## [Given data]
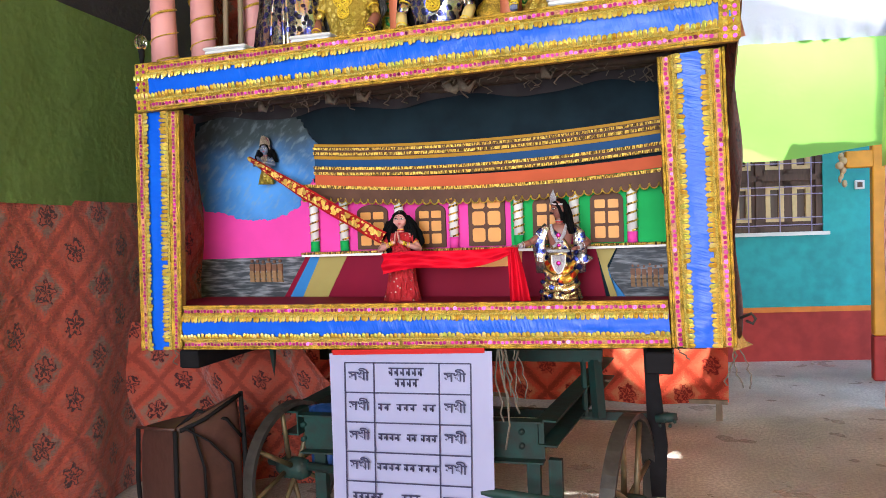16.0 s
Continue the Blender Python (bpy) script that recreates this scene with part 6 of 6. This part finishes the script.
# rope ends and thread under the frame
for x0, z0, n, L in ((-0.755, 0.98, 5, 0.40), (-0.70, 0.97, 3, 0.30), (0.20, 0.99, 3, 0.16), (-2.45, 0.94, 2, 0.10), (-0.03, 0.99, 2, 0.08)):
    mb = MB()
    rnd = random.Random(int(x0 * 100))
    for k in range(n):
        p = [Vector((x0 + rnd.uniform(-0.02, 0.02), 0.0 + rnd.uniform(-0.02, 0.03), z0))]
        m = 8
        LL = L * rnd.uniform(0.5, 1.1)
        for j in range(m):
            p.append(p[-1] + Vector((rnd.uniform(-0.012, 0.016), rnd.uniform(-0.008, 0.008), -LL / m)))
        mb.tube(p, 0.0045 if n > 4 else 0.003, 0, 5)
    tagged(part("hanging_rope", mb, M_rope), "frayed jute rope hanging under the frame", "rope", "hanging rope ends")

# blue plastic folded over the cart end
mb = MB()
def f(u, v):
    over = max(0.0, 0.22 - v) / 0.22
    return (-1.80 + 0.15 * u + 0.05 * over, 0.165 - 0.11 * over * (2 - over) * 0.6 + 0.012 * math.sin(u * 9 + v * 2), 0.645 + 0.05 * over * u - 0.40 * max(0.0, v - 0.15) + 0.010 * math.sin(u * 5 + v * 2))
mb.sheet(f, 14, 14)
tagged(part("plastic_sheet", mb, M_blue_plastic), "crumpled blue plastic sheet over the cart end", "plastic sheet")

# brown shopping bag beside the wall cloth, its back gusset pulled up
bag = root("shopping_bag", "brown leatherette shopping bag with black straps on the floor", "bag", at=pose(-2.376, -0.01, 0, 0, 0, -24))
BU, BV = 0.185, 0.18


def bag_top(x, y):
    return 0.565 + 0.045 * (x / BU + 1) / 2 + 0.115 * (y / BV + 1) / 2 * (x / BU + 1) / 2


def bag_ring(f, swell, drop=0.0):
    o = []
    for j in range(40):
        a = 2 * math.pi * j / 40
        c, s_ = math.cos(a), math.sin(a)
        x = BU * swell * abs(c) ** 0.22 * (1 if c > 0 else -1)
        y = BV * swell * abs(s_) ** 0.22 * (1 if s_ > 0 else -1)
        dent = 0.014 * noise.noise(Vector((x * 9, y * 9, f * 5)))
        o.append((x + dent, y + dent, f * bag_top(x, y) - drop))
    return o


mb = MB()
mb.loft([bag_ring(f, w_, d_) for f, w_, d_ in ((0.0, 0.97, 0), (0.03, 1.0, 0), (0.3, 1.05, 0), (0.6, 1.06, 0), (0.85, 1.02, 0), (0.99, 0.98, 0), (1.0, 0.95, 0.002), (0.97, 0.93, 0.0), (0.86, 0.88, 0.0))], 0, True)
part("body", mb, M_bag, bag)
for pts in ([(-BU, -BV, 0.02), (-BU * 1.04, -BV * 1.05, 0.3), (-BU, -BV, 0.56)], [(BU, -BV, 0.02), (BU * 1.04, -BV * 1.05, 0.3), (BU, -BV, 0.60)], [(BU, BV, 0.02), (BU * 1.04, BV * 1.04, 0.4), (BU, BV, 0.72)]):
    mb = MB()
    mb.tube(pts, 0.012, 0, 8)
    part("piping", mb, M_bag_trim, bag, "black edge piping")
mb = MB()
mb.tube([(-BU, -BV - 0.004, 0.562), (0, -BV - 0.006, 0.583), (BU, -BV - 0.002, 0.608)], 0.008, 0, 6)
part("hem", mb, M_bag, bag)
for pts in ([(BU + 0.014, -BV * 0.9, 0.60), (BU + 0.022, -BV * 0.2, 0.63), (BU + 0.012, BV * 0.95, 0.71)], [(BU + 0.014, -BV * 0.8, 0.61), (BU + 0.030, -0.02, 0.52), (BU + 0.026, BV * 0.55, 0.38), (BU + 0.02, BV * 0.7, 0.10)], [(BU * 0.3, -BV * 0.6, 0.57), (BU * 0.7, -0.03, 0.66), (BU + 0.010, BV * 0.5, 0.60), (BU + 0.020, BV * 0.9, 0.50)], [(BU + 0.014, -BV * 0.55, 0.60), (BU + 0.030, -BV * 0.3, 0.40), (BU + 0.022, -BV * 0.25, 0.10)]):
    mb = MB()
    mb.tube(pts, 0.011, 0, 8, 0.45)
    part("strap", mb, M_bag_trim, bag, "black webbing strap")

# cloth screen behind the cart, backlight put into its orange, on short wooden legs
screen = root("cloth_screen", "orange red floral cloth screen on short wooden legs, brightened as if backlit", "screen")
mb = MB()
def f(u, v):
    x = -3.05 + 3.36 * u
    return (x, 2.52 + 0.05 * math.sin(x * 7) + 0.03 * math.sin(v * 5 + x * 3), 0.13 + 0.02 * u + (1.75 + 0.02 * math.sin(x * 4)) * v)
mb.sheet(f, 90, 20)
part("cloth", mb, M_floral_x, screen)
for x in (0.245, -0.9, -2.0):
    mb = MB()
    mb.box((x, 2.64, 0.95), (0.022, 0.022, 0.95), 0)
    part("leg", mb, M_bamboo, screen)
mb = MB()
mb.bar((-3.0, 2.55, 0.145), (0.30, 2.55, 0.16), 0.03, 0.03)
part("rail", mb, M_bamboo, screen)

# folds of red cloth fallen from the wall beside the cart
mb = MB()
def f(u, v):
    x = -3.14 + 1.42 * u
    y = 0.50 + 0.30 * u
    top = 1.02 - 0.06 * math.sin(u * 9) - 0.56 * max(0.0, (u - 0.52) / 0.48) ** 1.4
    z = 0.02 + (top - 0.02) * v
    k = u * 15 + v * 5 + 1.5 * math.sin(v * 3)
    return (x + 0.02 * math.sin(k * 0.7), y + 0.055 * math.sin(k) + 0.02 * math.sin(k * 2.3 + 1) + 0.10 * (1 - v) * u, z)
mb.sheet(f, 110, 26)
tagged(part("fallen_cloth", mb, M_floral_front), "orange red floral cloth hanging in loose folds", "cloth")
mb = MB()
mb.tube([(-2.02, 1.35, 0.0), (-2.05, 1.35, 0.98)], 0.05, 0, 10)
tagged(part("timber_post", mb, M_bamboo), "rough timber post under the float", "post")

## [Given request]
Restate the data above word for word. Do not include the images.

## [Written solution]
16.0 s
Continue the Blender Python (bpy) script that recreates this scene with part 6 of 6. This part finishes the script.
# rope ends and thread under the frame
for x0, z0, n, L in ((-0.755, 0.98, 5, 0.40), (-0.70, 0.97, 3, 0.30), (0.20, 0.99, 3, 0.16), (-2.45, 0.94, 2, 0.10), (-0.03, 0.99, 2, 0.08)):
    mb = MB()
    rnd = random.Random(int(x0 * 100))
    for k in range(n):
        p = [Vector((x0 + rnd.uniform(-0.02, 0.02), 0.0 + rnd.uniform(-0.02, 0.03), z0))]
        m = 8
        LL = L * rnd.uniform(0.5, 1.1)
        for j in range(m):
            p.append(p[-1] + Vector((rnd.uniform(-0.012, 0.016), rnd.uniform(-0.008, 0.008), -LL / m)))
        mb.tube(p, 0.0045 if n > 4 else 0.003, 0, 5)
    tagged(part("hanging_rope", mb, M_rope), "frayed jute rope hanging under the frame", "rope", "hanging rope ends")

# blue plastic folded over the cart end
mb = MB()
def f(u, v):
    over = max(0.0, 0.22 - v) / 0.22
    return (-1.80 + 0.15 * u + 0.05 * over, 0.165 - 0.11 * over * (2 - over) * 0.6 + 0.012 * math.sin(u * 9 + v * 2), 0.645 + 0.05 * over * u - 0.40 * max(0.0, v - 0.15) + 0.010 * math.sin(u * 5 + v * 2))
mb.sheet(f, 14, 14)
tagged(part("plastic_sheet", mb, M_blue_plastic), "crumpled blue plastic sheet over the cart end", "plastic sheet")

# brown shopping bag beside the wall cloth, its back gusset pulled up
bag = root("shopping_bag", "brown leatherette shopping bag with black straps on the floor", "bag", at=pose(-2.376, -0.01, 0, 0, 0, -24))
BU, BV = 0.185, 0.18


def bag_top(x, y):
    return 0.565 + 0.045 * (x / BU + 1) / 2 + 0.115 * (y / BV + 1) / 2 * (x / BU + 1) / 2


def bag_ring(f, swell, drop=0.0):
    o = []
    for j in range(40):
        a = 2 * math.pi * j / 40
        c, s_ = math.cos(a), math.sin(a)
        x = BU * swell * abs(c) ** 0.22 * (1 if c > 0 else -1)
        y = BV * swell * abs(s_) ** 0.22 * (1 if s_ > 0 else -1)
        dent = 0.014 * noise.noise(Vector((x * 9, y * 9, f * 5)))
        o.append((x + dent, y + dent, f * bag_top(x, y) - drop))
    return o


mb = MB()
mb.loft([bag_ring(f, w_, d_) for f, w_, d_ in ((0.0, 0.97, 0), (0.03, 1.0, 0), (0.3, 1.05, 0), (0.6, 1.06, 0), (0.85, 1.02, 0), (0.99, 0.98, 0), (1.0, 0.95, 0.002), (0.97, 0.93, 0.0), (0.86, 0.88, 0.0))], 0, True)
part("body", mb, M_bag, bag)
for pts in ([(-BU, -BV, 0.02), (-BU * 1.04, -BV * 1.05, 0.3), (-BU, -BV, 0.56)], [(BU, -BV, 0.02), (BU * 1.04, -BV * 1.05, 0.3), (BU, -BV, 0.60)], [(BU, BV, 0.02), (BU * 1.04, BV * 1.04, 0.4), (BU, BV, 0.72)]):
    mb = MB()
    mb.tube(pts, 0.012, 0, 8)
    part("piping", mb, M_bag_trim, bag, "black edge piping")
mb = MB()
mb.tube([(-BU, -BV - 0.004, 0.562), (0, -BV - 0.006, 0.583), (BU, -BV - 0.002, 0.608)], 0.008, 0, 6)
part("hem", mb, M_bag, bag)
for pts in ([(BU + 0.014, -BV * 0.9, 0.60), (BU + 0.022, -BV * 0.2, 0.63), (BU + 0.012, BV * 0.95, 0.71)], [(BU + 0.014, -BV * 0.8, 0.61), (BU + 0.030, -0.02, 0.52), (BU + 0.026, BV * 0.55, 0.38), (BU + 0.02, BV * 0.7, 0.10)], [(BU * 0.3, -BV * 0.6, 0.57), (BU * 0.7, -0.03, 0.66), (BU + 0.010, BV * 0.5, 0.60), (BU + 0.020, BV * 0.9, 0.50)], [(BU + 0.014, -BV * 0.55, 0.60), (BU + 0.030, -BV * 0.3, 0.40), (BU + 0.022, -BV * 0.25, 0.10)]):
    mb = MB()
    mb.tube(pts, 0.011, 0, 8, 0.45)
    part("strap", mb, M_bag_trim, bag, "black webbing strap")

# cloth screen behind the cart, backlight put into its orange, on short wooden legs
screen = root("cloth_screen", "orange red floral cloth screen on short wooden legs, brightened as if backlit", "screen")
mb = MB()
def f(u, v):
    x = -3.05 + 3.36 * u
    return (x, 2.52 + 0.05 * math.sin(x * 7) + 0.03 * math.sin(v * 5 + x * 3), 0.13 + 0.02 * u + (1.75 + 0.02 * math.sin(x * 4)) * v)
mb.sheet(f, 90, 20)
part("cloth", mb, M_floral_x, screen)
for x in (0.245, -0.9, -2.0):
    mb = MB()
    mb.box((x, 2.64, 0.95), (0.022, 0.022, 0.95), 0)
    part("leg", mb, M_bamboo, screen)
mb = MB()
mb.bar((-3.0, 2.55, 0.145), (0.30, 2.55, 0.16), 0.03, 0.03)
part("rail", mb, M_bamboo, screen)

# folds of red cloth fallen from the wall beside the cart
mb = MB()
def f(u, v):
    x = -3.14 + 1.42 * u
    y = 0.50 + 0.30 * u
    top = 1.02 - 0.06 * math.sin(u * 9) - 0.56 * max(0.0, (u - 0.52) / 0.48) ** 1.4
    z = 0.02 + (top - 0.02) * v
    k = u * 15 + v * 5 + 1.5 * math.sin(v * 3)
    return (x + 0.02 * math.sin(k * 0.7), y + 0.055 * math.sin(k) + 0.02 * math.sin(k * 2.3 + 1) + 0.10 * (1 - v) * u, z)
mb.sheet(f, 110, 26)
tagged(part("fallen_cloth", mb, M_floral_front), "orange red floral cloth hanging in loose folds", "cloth")
mb = MB()
mb.tube([(-2.02, 1.35, 0.0), (-2.05, 1.35, 0.98)], 0.05, 0, 10)
tagged(part("timber_post", mb, M_bamboo), "rough timber post under the float", "post")